***** Material to process

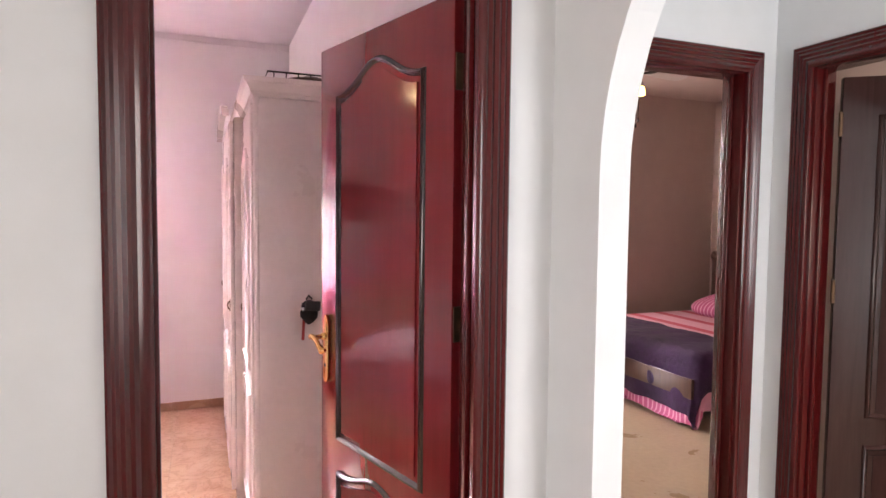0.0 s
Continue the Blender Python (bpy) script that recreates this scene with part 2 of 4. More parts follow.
def flowered_ticking(name):
    """White mattress cover printed with rows of violet flowers."""
    m, nt, b = nodes_of(name)
    tc, sep = nt.nodes.new("ShaderNodeTexCoord"), nt.nodes.new("ShaderNodeSeparateXYZ")
    nt.links.new(tc.outputs["Object"], sep.inputs[0])
    along = math_node(nt, "ADD", math_node(nt, "ADD", sep.outputs[0], sep.outputs[1]), 4.787)
    # flowers in pairs, one low and one high, then a wider gap with a leaf
    w = math_node(nt, "MODULO", along, 0.522)
    high = math_node(nt, "MULTIPLY", math_node(nt, "GREATER_THAN", w, 0.359), math_node(nt, "LESS_THAN", w, 0.60))
    u = math_node(nt, "SUBTRACT", w, math_node(nt, "MULTIPLY_ADD", high, 0.196, 0.261))
    v = math_node(nt, "SUBTRACT", sep.outputs[2], math_node(nt, "MULTIPLY_ADD", high, 0.045, 0.290))
    r = math_node(nt, "SQRT", math_node(nt, "ADD", math_node(nt, "MULTIPLY", u, u), math_node(nt, "MULTIPLY", v, v)))
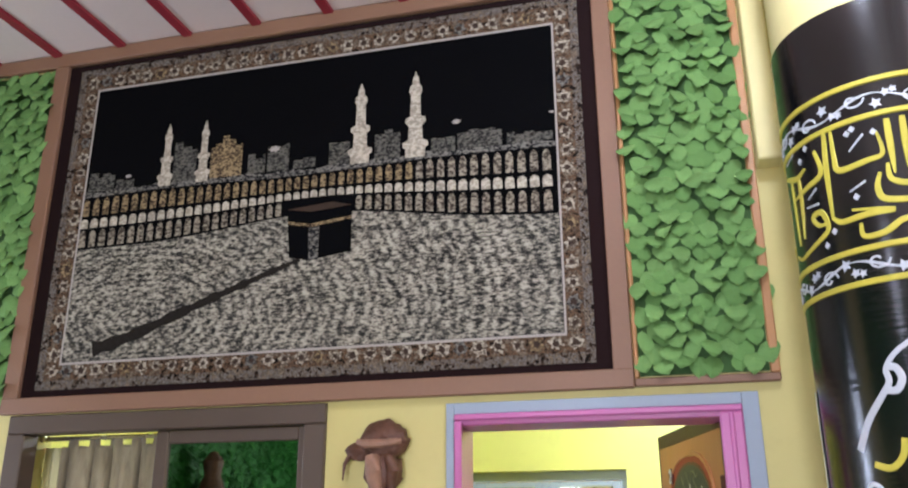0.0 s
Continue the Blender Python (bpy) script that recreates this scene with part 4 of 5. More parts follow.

**********

▸ **Problem statement**: Each entry shown above must be quoted exactly, with its pictures left out.

▸ **Reply to the exercise**:
0.0 s
Continue the Blender Python (bpy) script that recreates this scene with part 2 of 4. More parts follow.
def flowered_ticking(name):
    """White mattress cover printed with rows of violet flowers."""
    m, nt, b = nodes_of(name)
    tc, sep = nt.nodes.new("ShaderNodeTexCoord"), nt.nodes.new("ShaderNodeSeparateXYZ")
    nt.links.new(tc.outputs["Object"], sep.inputs[0])
    along = math_node(nt, "ADD", math_node(nt, "ADD", sep.outputs[0], sep.outputs[1]), 4.787)
    # flowers in pairs, one low and one high, then a wider gap with a leaf
    w = math_node(nt, "MODULO", along, 0.522)
    high = math_node(nt, "MULTIPLY", math_node(nt, "GREATER_THAN", w, 0.359), math_node(nt, "LESS_THAN", w, 0.60))
    u = math_node(nt, "SUBTRACT", w, math_node(nt, "MULTIPLY_ADD", high, 0.196, 0.261))
    v = math_node(nt, "SUBTRACT", sep.outputs[2], math_node(nt, "MULTIPLY_ADD", high, 0.045, 0.290))
    r = math_node(nt, "SQRT", math_node(nt, "ADD", math_node(nt, "MULTIPLY", u, u), math_node(nt, "MULTIPLY", v, v)))
0.0 s
Continue the Blender Python (bpy) script that recreates this scene with part 4 of 5. More parts follow.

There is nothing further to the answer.